The word "hero" is thrown a lot quite a bit, but Manning surely fits the bill. He put his life and liberty at risk to expose what he viewed as very wrong. He exposed the mistreatment of prisoners and murderous strikes conducted by the Bush administration in Iraq and the Obama administration in Afghanistan. He has already paid a price most of us will never know, and the rest of his life he might very well be destroyed. He sacrificed everything for his country, for innocent victims of the U.S. government, and for the cause of truth.

His best hope might be that some day a president pardons him. Such indemnifications have occurred in the past. President Andrew Johnson pardoned thousands of Confederate soldiers, most of them poor souls forced into a war they didn't want. President Warren Harding pardoned socialist presidential candidate Eugene Debs, whom President Woodrow Wilson had imprisoned merely for speaking publicly against military conscription, as well as hundreds of other political prisoners. President Franklin Roosevelt pardoned thousands, most conspicuously those imprisoned for prohibition violations. President Jimmy Carter granted amnesty to those who had dodged the Vietnam draft.

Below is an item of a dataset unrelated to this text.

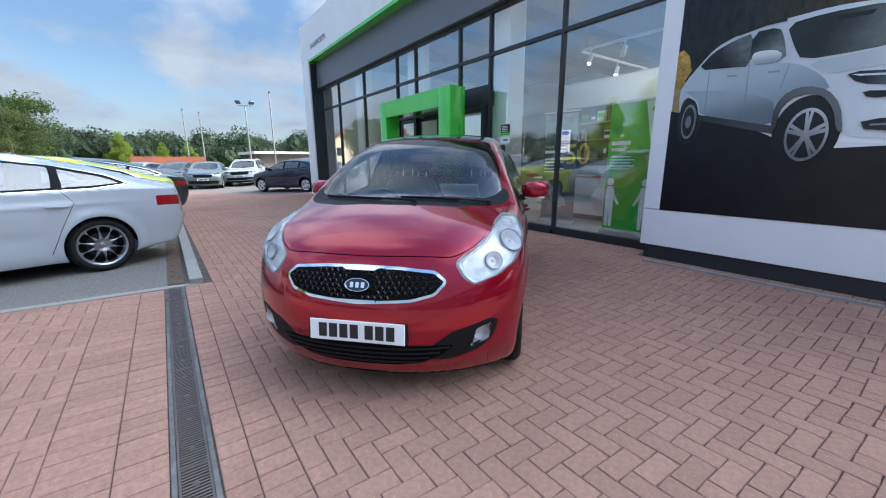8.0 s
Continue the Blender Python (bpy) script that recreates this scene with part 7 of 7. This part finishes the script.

If a president were to come to power having promised more protections for civil liberties, a new dedication to the rule of law for detainees in the war on terror, and humane treatment for whistle-blowers, perhaps such a person could be expected to release Bradley Manning. Unfortunately, such a person who made such promises is president now, and he's the one who put Manning behind bars. Moreover, Obama has been much stingier with his pardons than past presidents including George W. Bush, just as he has released far fewer people from Guantánamo than his predecessor. A lot of things can happen, but Manning will most likely suffer for at least the remainder of Obama's second term.

Many struggle to reconcile their genuine commitments to human rights with their admiration for the president. But here no reconciliation is possible. Manning is the good guy in this whole ordeal, and his persecution at the hands of the Obama administration should be condemned as loudly as anything that happened on Bush's watch.